Strommangellagen begegnen
Unterstützung im Kontext von Ostral
Electrosuisse unterstützt Stromgrossverbraucher dabei, sich auf eine Strommangellage vorzubereiten. Wie dies konkret geschieht, erläutert Stefan Bär im Gespräch. Synergien können dabei durch die jahrelang aufgebauten, interdisziplinären Effizienzberatungen des Engineerings von Electrosuisse genutzt werden.
Bulletin: Wie gehen Sie vor, wenn sich Unternehmen mit Ihrer Hilfe auf eine Strommangellage vorbereiten?

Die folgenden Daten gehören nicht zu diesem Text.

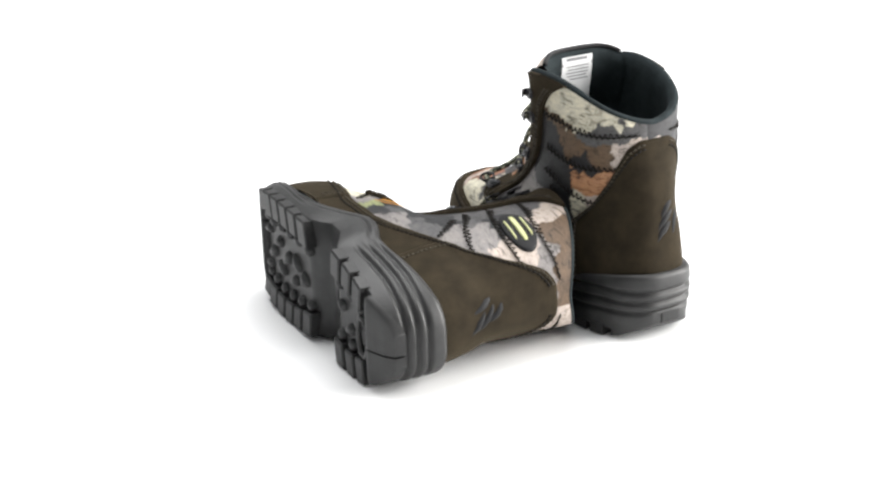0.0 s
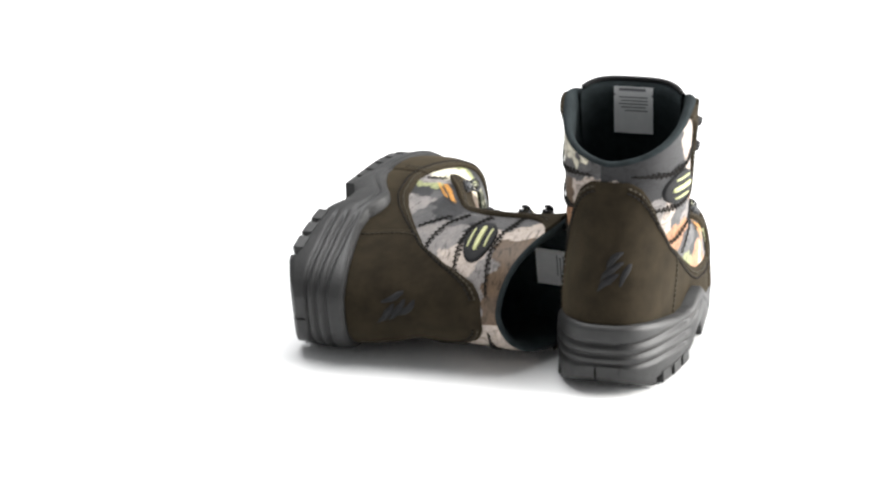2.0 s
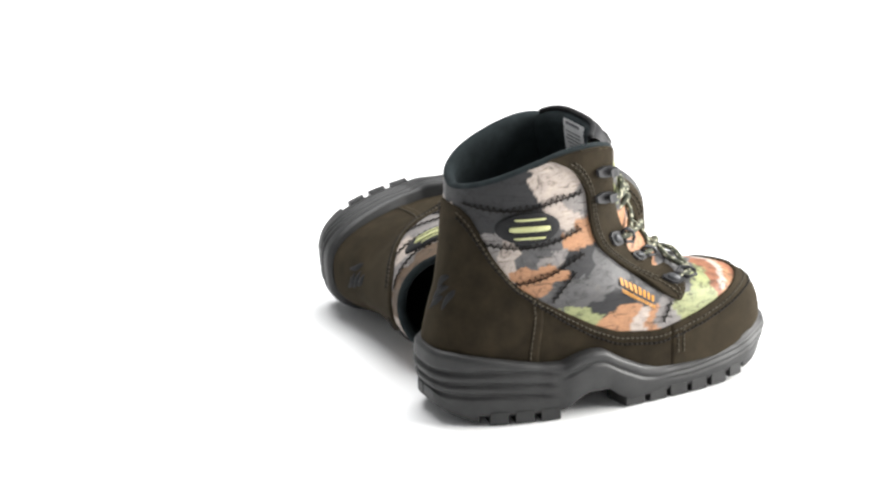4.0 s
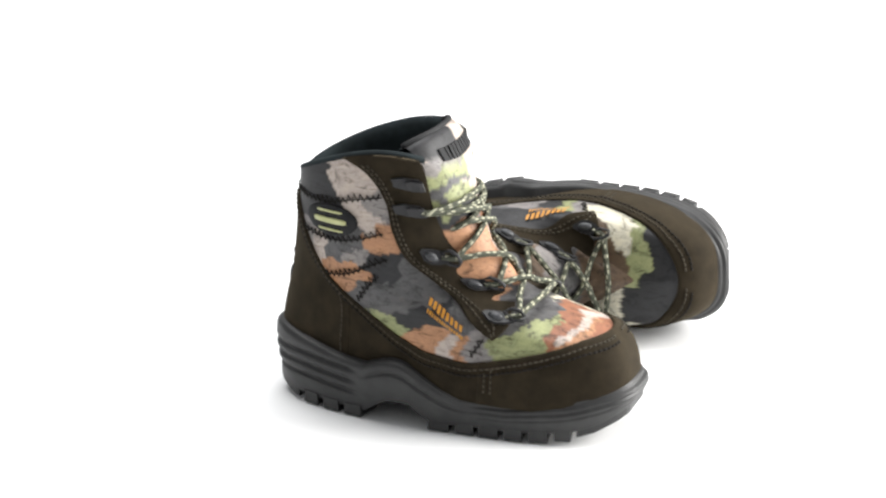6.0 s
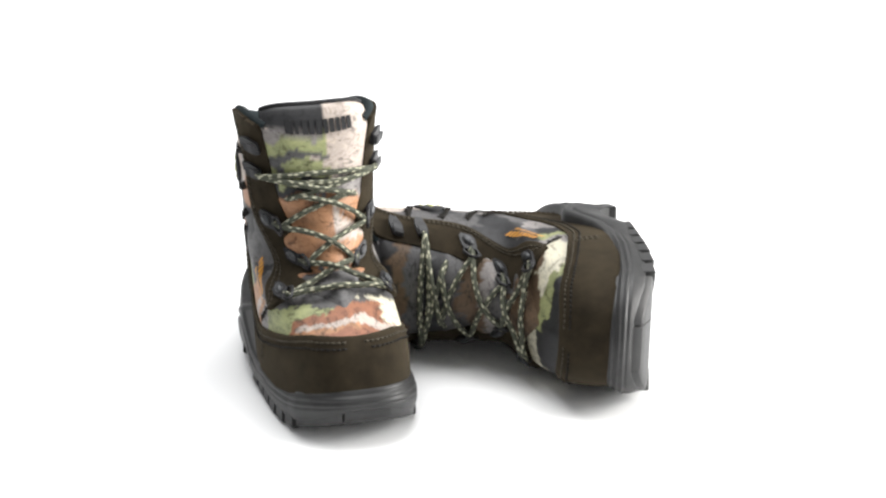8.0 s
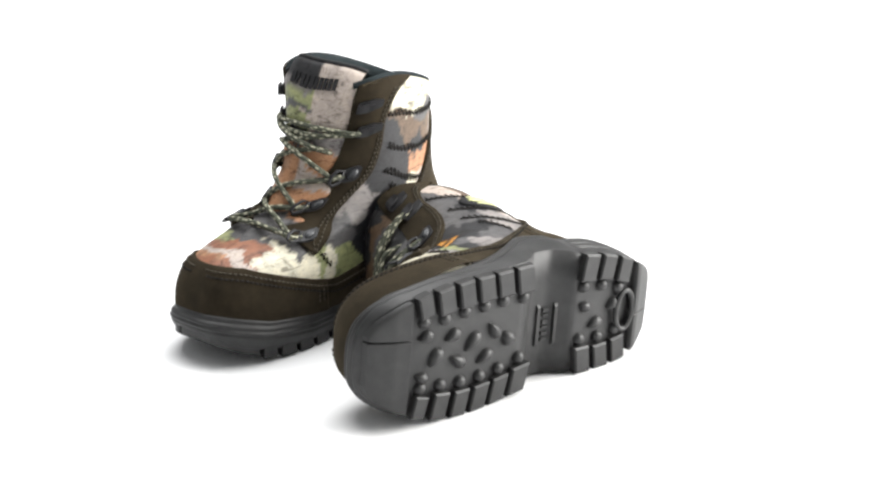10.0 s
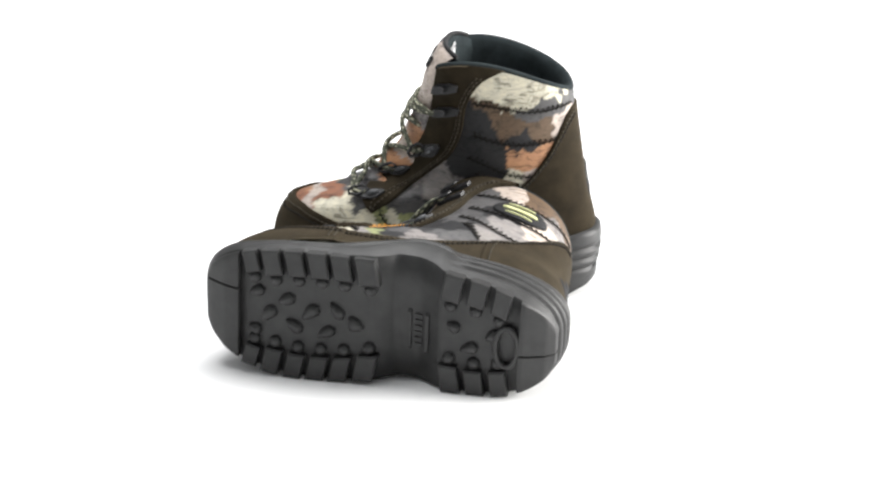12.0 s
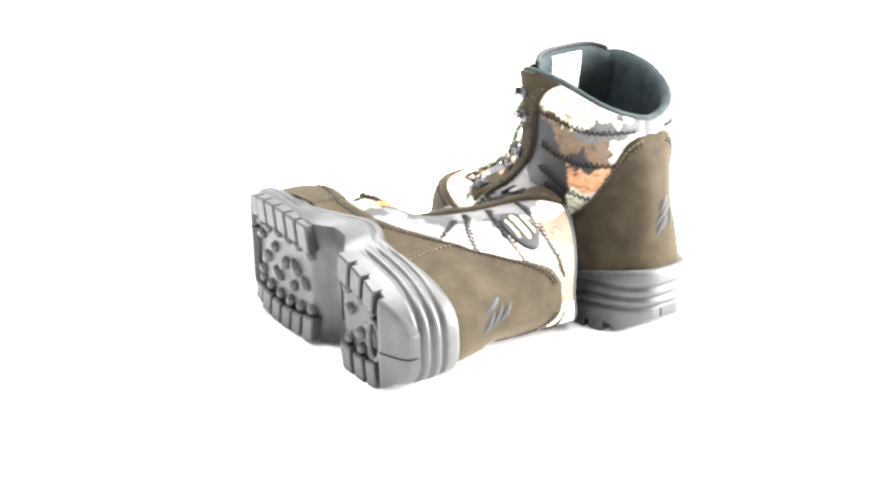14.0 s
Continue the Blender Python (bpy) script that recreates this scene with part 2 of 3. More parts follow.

Stefan Bär: Es werden zuerst übergeordnete Fragen geklärt. Beispielsweise wie die Energie eingesetzt wird und welche Anlagen nicht «angefasst» werden dürfen. Die Ausarbeitung des strategischen Ansatzes und der Massnahmen kann jedoch stark variieren und ist immer individuell, ja sogar pro Standort. Weil in der Industrie der Verbrauch der Produktionsprozesse oft dominiert, muss er irgendwie reduziert werden (Betriebszeiten, Betriebsintensität, Produktionslinien oder Bereiche), um eine nennenswerte Einsparung zu erreichen. Bei Geschäftsbauten (Büros, Hotels usw.) können oft durch eine Einschränkung des Komforts (Beleuchtung, Lüftung, Raumtemperatur) und durch die Verlagerung ins Homeoffice die nötigen Reduktionen erreicht werden.
Welche Rolle spielt dabei die Bestandesaufnahme der Verbraucher und der Prozesse?
Eine zentrale Rolle. Erst wenn man die Prozesse und Energieflüsse kennt, lassen sich Effizienzmassnahmen bestimmen. Dann kann auch eine Priorisierung der Abschaltungen vorgenommen werden. Dabei werden Abschätzungen und Messungen des Energiebezugs vorgenommen und so der Energieeinsatz im Betrieb transparent aufgezeigt.
Gibt es da Synergien mit der Energieeffizienz-Beratung von Electrosuisse?
Ja, diese liegen vor allem in der Systemkenntnis und des Energiebedarfs einzelner Bereiche des Kunden, die von uns oft von Grund auf erarbeitet werden. Dies ist die ideale Ausgangslage, um Reduktionsmassnahmen und Szenarien zu bilden und deren Wirkung zu quantifizieren und dadurch potenzielle Einschränkungen zu erkennen.
Kritisch wird es bei einer Kontingentierung. Was haben Sie grossen Kunden schon empfohlen?
Ja, sie ist die eigentliche Herausforderung, an der wir mit den Kunden arbeiten, denn sie ist für jeden Kunden individuell. Die vorgängigen Sparphasen sind für alle gleich. Es muss klar sein, was auf keinen Fall abgeschaltet werden darf, da sonst der ganze Prozess zusammenbricht. Mit der Kenntnis, welche Anlage wie viel Energie bezieht, können dann Einzelmassnahmen und Szenarien gebildet werden. So macht es für die einen Sinn, den Komfort einzuschränken, die Betriebszeiten zu kürzen, für andere Bereiche oder Produktionslinien temporär zu schliessen und wieder für andere vorgelagert zu produzieren. Wichtig ist, das mögliche Szenarien entwickelt und mittels Berechnungen, Abschätzungen und Simulationen durchgespielt werden können.
Ist Ostral auch eine Chance?
Die drohende Mangellage und den damit verbundenen Auftrag, sich mit dem eigenen Energiebezug auseinanderzusetzen, sehen wir als Chance. Das Thema der Effizienzsteigerung wird für Unternehmen auch wirtschaftlich zentral. Dies gilt sowohl für diese «akute» Mangellage als auch langfristig wegen der steigenden Energiepreise.
Ein Unternehmen, das seinen Energiebezug kennt, ist in der Lage, Suffizienz und Effizienzmassnahmen ohne Einschränkungen umzusetzen. Bei Substitutionsmassnahmen kennt es den Bedarf für eine Neubeschaffung. Und bei Einschränkungen durch eine Mangellage ist die Firma flexibel und kann im Vorfeld verschiedene Sparszenarien durchdenken und die beste Variante wählen. Fazit: Wer seinen Energiebezug kontinuierlich optimiert, ist wirtschaftlich im Vorteil.
Zur Person
Stefan Bär ist seit 2020 bei Electrosuisse, aktuell als Teamleiter im Bereich Engineering. Davor war er als Energie-Ingenieur bei Engie Services AG aktiv. Er hat einen BSc der OST, Rapperswil.